One of the things that struck me when looking at the rules for monks and nuns, is their strictness concerning sexual activity and I have been reflecting on the reason for this.
One reason that I have heard is this: if you engage in sexual intercourse you cannot develop deep meditation, so it’s either one or the other.
This reasoning seems to make sense, however for example in the following video the monk speaks of his experience as a student: one week he was having sex with his girlfriend, and the week afterwards he had a very deep meditation (which led him to the conclusion that meditation, for him, is better than sex).
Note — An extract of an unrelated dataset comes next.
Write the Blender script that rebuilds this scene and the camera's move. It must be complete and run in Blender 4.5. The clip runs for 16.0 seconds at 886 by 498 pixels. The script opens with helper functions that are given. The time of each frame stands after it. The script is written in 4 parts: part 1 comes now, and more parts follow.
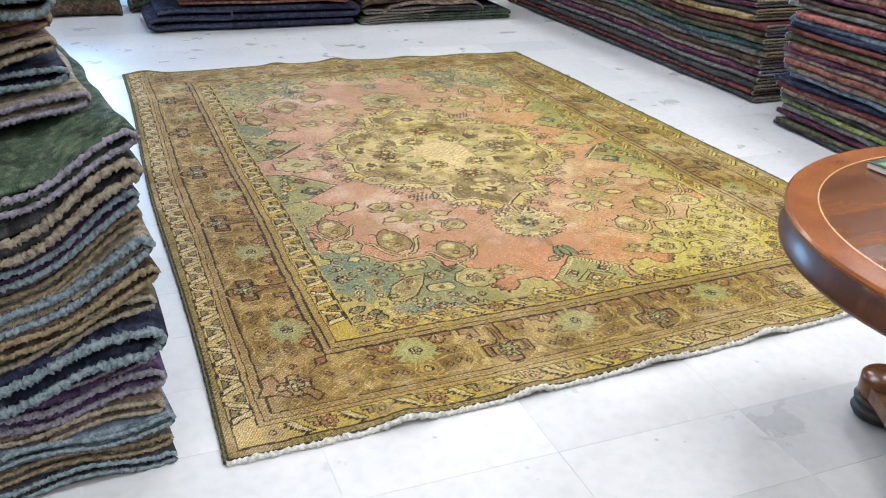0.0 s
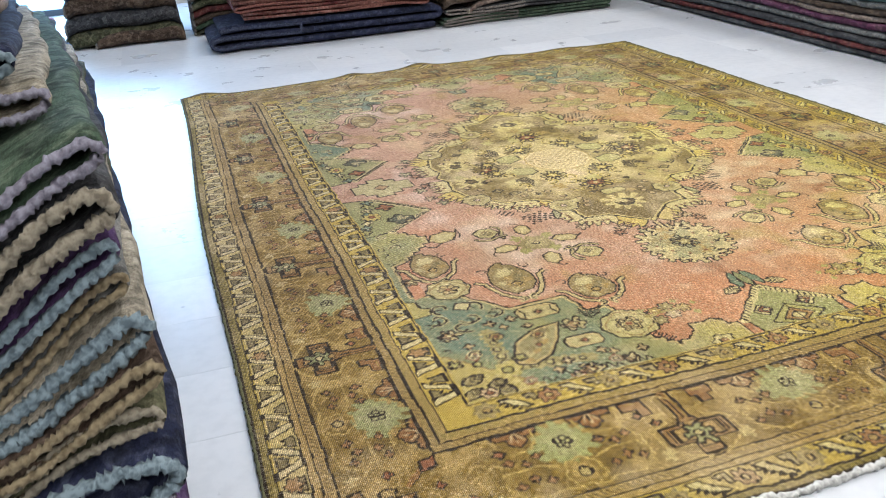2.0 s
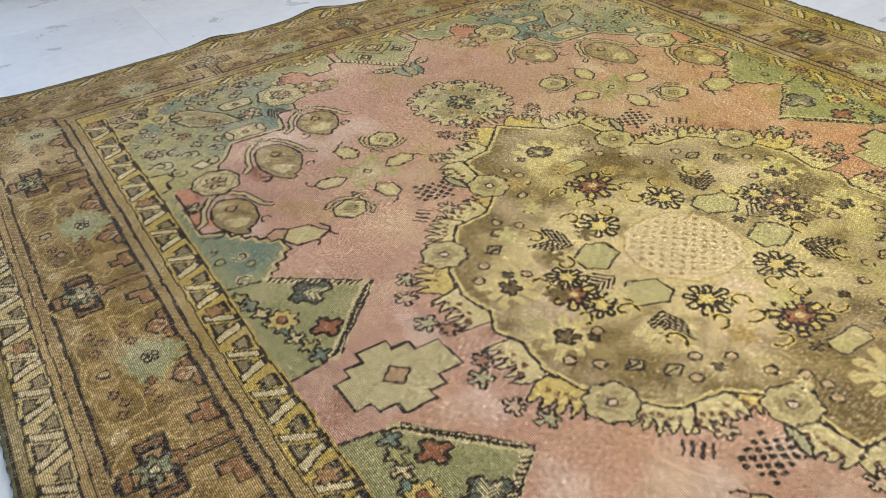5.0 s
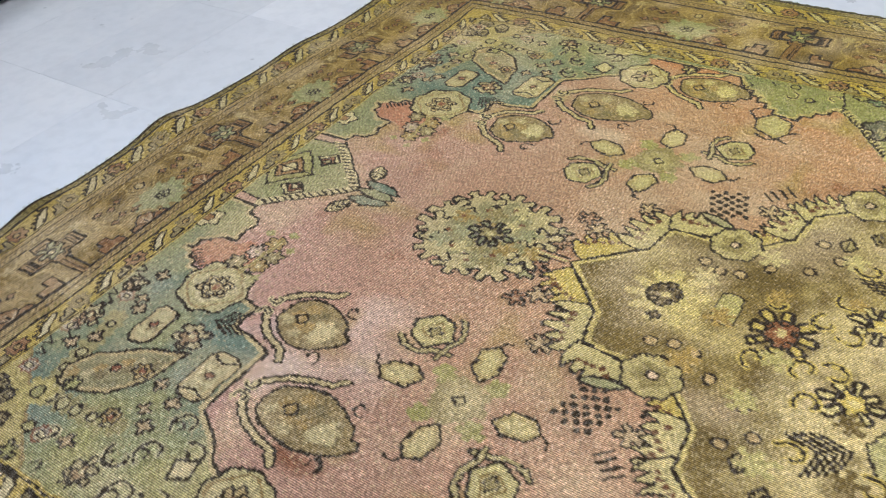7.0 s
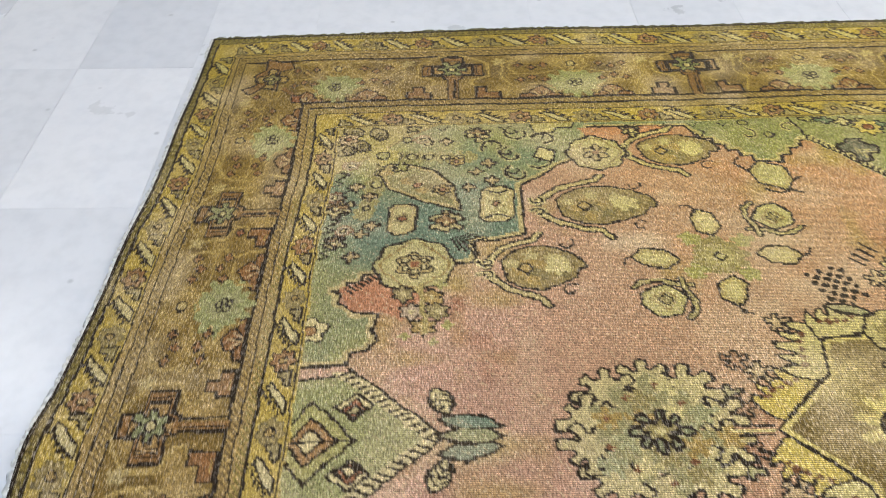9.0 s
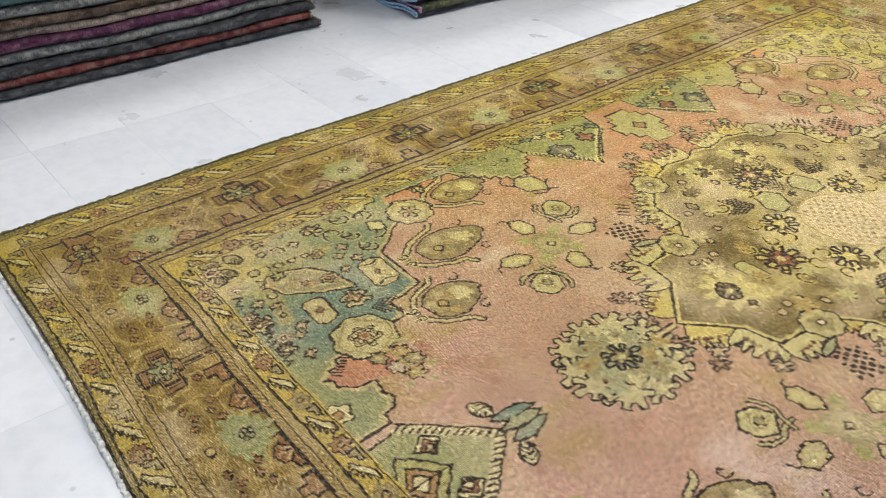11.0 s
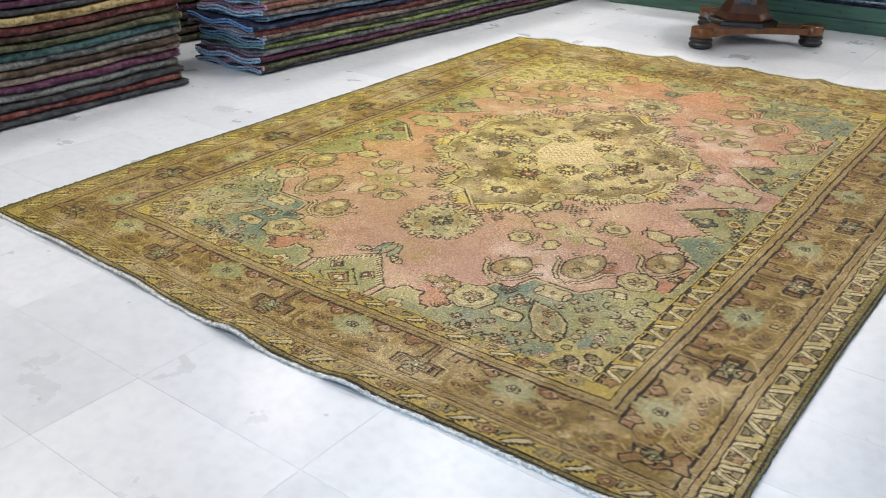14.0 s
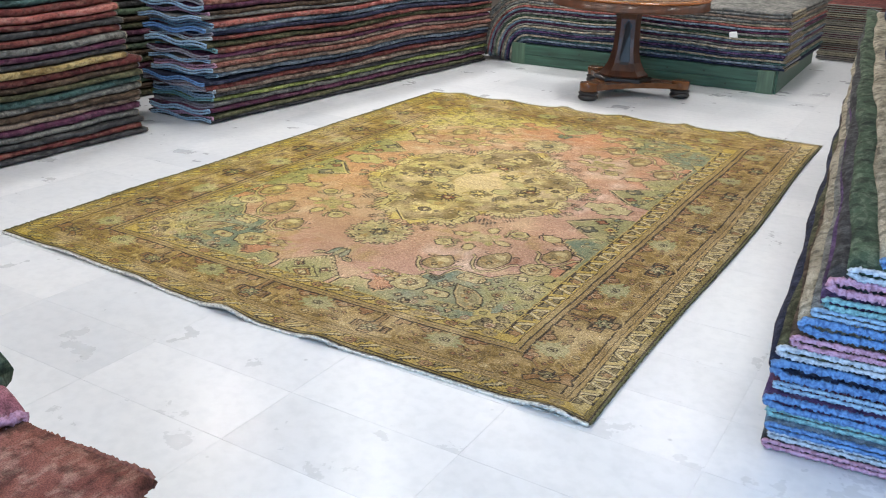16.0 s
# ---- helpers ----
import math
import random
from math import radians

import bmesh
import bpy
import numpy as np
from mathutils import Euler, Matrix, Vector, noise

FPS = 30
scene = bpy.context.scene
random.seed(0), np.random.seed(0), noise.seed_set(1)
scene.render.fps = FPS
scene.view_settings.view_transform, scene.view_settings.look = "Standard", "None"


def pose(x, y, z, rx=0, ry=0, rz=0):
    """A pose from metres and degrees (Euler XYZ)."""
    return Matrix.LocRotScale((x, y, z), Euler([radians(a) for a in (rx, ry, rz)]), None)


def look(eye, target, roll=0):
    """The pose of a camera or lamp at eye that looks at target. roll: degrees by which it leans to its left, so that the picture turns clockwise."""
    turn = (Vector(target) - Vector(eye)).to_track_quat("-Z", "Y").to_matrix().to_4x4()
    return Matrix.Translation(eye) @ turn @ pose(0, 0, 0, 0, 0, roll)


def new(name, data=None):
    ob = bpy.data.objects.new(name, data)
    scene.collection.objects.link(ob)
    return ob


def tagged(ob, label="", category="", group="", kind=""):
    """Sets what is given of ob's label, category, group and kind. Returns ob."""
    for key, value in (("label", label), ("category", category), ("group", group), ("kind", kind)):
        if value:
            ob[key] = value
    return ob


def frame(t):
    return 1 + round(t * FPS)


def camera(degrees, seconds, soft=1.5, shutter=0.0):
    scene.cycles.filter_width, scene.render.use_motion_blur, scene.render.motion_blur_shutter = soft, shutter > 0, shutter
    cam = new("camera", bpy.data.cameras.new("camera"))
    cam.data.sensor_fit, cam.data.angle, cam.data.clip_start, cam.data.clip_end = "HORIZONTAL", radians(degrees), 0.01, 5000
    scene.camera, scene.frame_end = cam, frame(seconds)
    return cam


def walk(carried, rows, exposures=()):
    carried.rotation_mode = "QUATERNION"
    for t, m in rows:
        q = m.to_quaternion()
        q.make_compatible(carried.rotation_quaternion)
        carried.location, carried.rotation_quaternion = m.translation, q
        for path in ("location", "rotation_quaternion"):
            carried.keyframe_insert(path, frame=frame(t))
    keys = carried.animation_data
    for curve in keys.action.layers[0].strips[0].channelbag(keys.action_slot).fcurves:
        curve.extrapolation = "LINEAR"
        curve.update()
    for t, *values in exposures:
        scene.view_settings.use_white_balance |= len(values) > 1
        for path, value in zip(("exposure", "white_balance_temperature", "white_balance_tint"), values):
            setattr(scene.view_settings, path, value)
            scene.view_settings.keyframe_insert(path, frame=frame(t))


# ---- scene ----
cam = camera(53.3, 16.0, soft=1.0, shutter=0.2)
PATH = [
    (0, (-0.197, -1.913, 1.549), (0.495, -0.248, 0.683), 2.2),
    (0.5, (-0.148, -1.822, 1.395), (0.489, -0.122, 0.555), -0.5),
    (1, (-0.048, -1.688, 1.258), (0.494, 0.08, 0.498), -3.3),
    (1.5, (-0.025, -1.436, 1.215), (0.465, 0.345, 0.447), -3.7),
    (2, (-0.013, -1.12, 1.234), (0.496, 0.629, 0.409), -3.8),
    (2.5, (0.094, -0.749, 1.239), (0.563, 1.0, 0.39), -4.7),
    (3, (0.122, -0.397, 1.236), (0.572, 1.322, 0.318), -4.3),
    (3.2, (0.115, -0.242, 1.247), (0.602, 1.436, 0.274), -4.3),
    (5.3, (0.166, 1.14, 1.218), (1.001, 2.529, 0.046), -4.9),
    (5.5, (0.173, 1.271, 1.201), (1.037, 2.63, 0.016), -5.7),
    (6, (0.22, 1.639, 1.206), (1.137, 2.933, -0.012), -7.2),
    (6.5, (0.213, 1.947, 1.179), (1.303, 3.073, -0.063), -5.5),
    (7, (0.186, 2.276, 1.217), (1.421, 3.216, -0.044), -5.2),
    (7.5, (0.276, 2.618, 1.19), (1.534, 3.467, -0.112), -7.9),
    (8, (0.38, 2.89, 1.207), (1.697, 3.568, -0.137), -7.6),
    (8.5, (0.438, 3.219, 1.218), (1.89, 3.554, -0.116), -2.9),
    (9, (0.564, 3.478, 1.202), (2.07, 3.468, -0.114), -0.4),
    (9.5, (0.734, 3.735, 1.203), (2.215, 3.427, -0.105), -0.7),
    (10, (0.727, 3.947, 1.205), (2.11, 3.216, -0.04), 2.4),
    (10.2, (0.704, 4.046, 1.224), (2.035, 3.186, 0.003), 3.7),
    (12.3, (0.109, 4.872, 1.339), (1.371, 3.701, 0.321), -0.8),
    (12.5, (0.029, 4.939, 1.333), (1.289, 3.747, 0.337), -0.2),
    (13, (-0.141, 5.077, 1.349), (1.06, 3.79, 0.401), 0.9),
    (13.5, (-0.257, 5.344, 1.35), (0.84, 3.921, 0.472), 0.8),
    (14, (-0.353, 5.572, 1.357), (0.714, 4.118, 0.492), 1.1),
    (14.5, (-0.495, 5.725, 1.36), (0.594, 4.274, 0.519), 2.5),
    (15, (-0.601, 5.866, 1.398), (0.5, 4.397, 0.606), 2.4),
    (15.5, (-0.683, 6.092, 1.423), (0.35, 4.552, 0.674), 2.1),
    (16, (-0.754, 6.312, 1.461), (0.185, 4.705, 0.728), 2.0),
]
walk(cam, [(t, look(eye, aim, roll)) for t, eye, aim, roll in PATH],
     exposures=[(0, 0.16, 6250, 10), (3.2, 0.06, 6150, 10), (5.3, -0.16, 6300, 10), (7.0, -0.16, 5950, 10), (8.0, -0.12, 6050, 10), (10.2, -0.04, 6350, 10), (12.3, 0.02, 6500, 10), (16, 0.08, 6500, 10)])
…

So it seems that it is possible to have sex, and a week later a very deep meditation. This led me to think that the reason for the rules might be another one. Could it be that the rules are made to maximize the chances that the Sangha receives good support from lay people, and gives an image of itself that leads to this? By being celibate the monks and nuns set themselves completely apart from ‘ordinary’ human beings (something the catholic priests do too, at least in theory - and something which for some critics was lost by the protestants when they were allowed to marry). Also a lay person would probably be more reluctant to donate to a monk if he thinks that he enjoys sexual intercourse like ordinary people.
So what do you think: were the rules of celibacy created because they were conducive to deep meditation, or to enhance the status of the Sangha in the eyes of lay people, and thereby increase the chances that they would be well supported?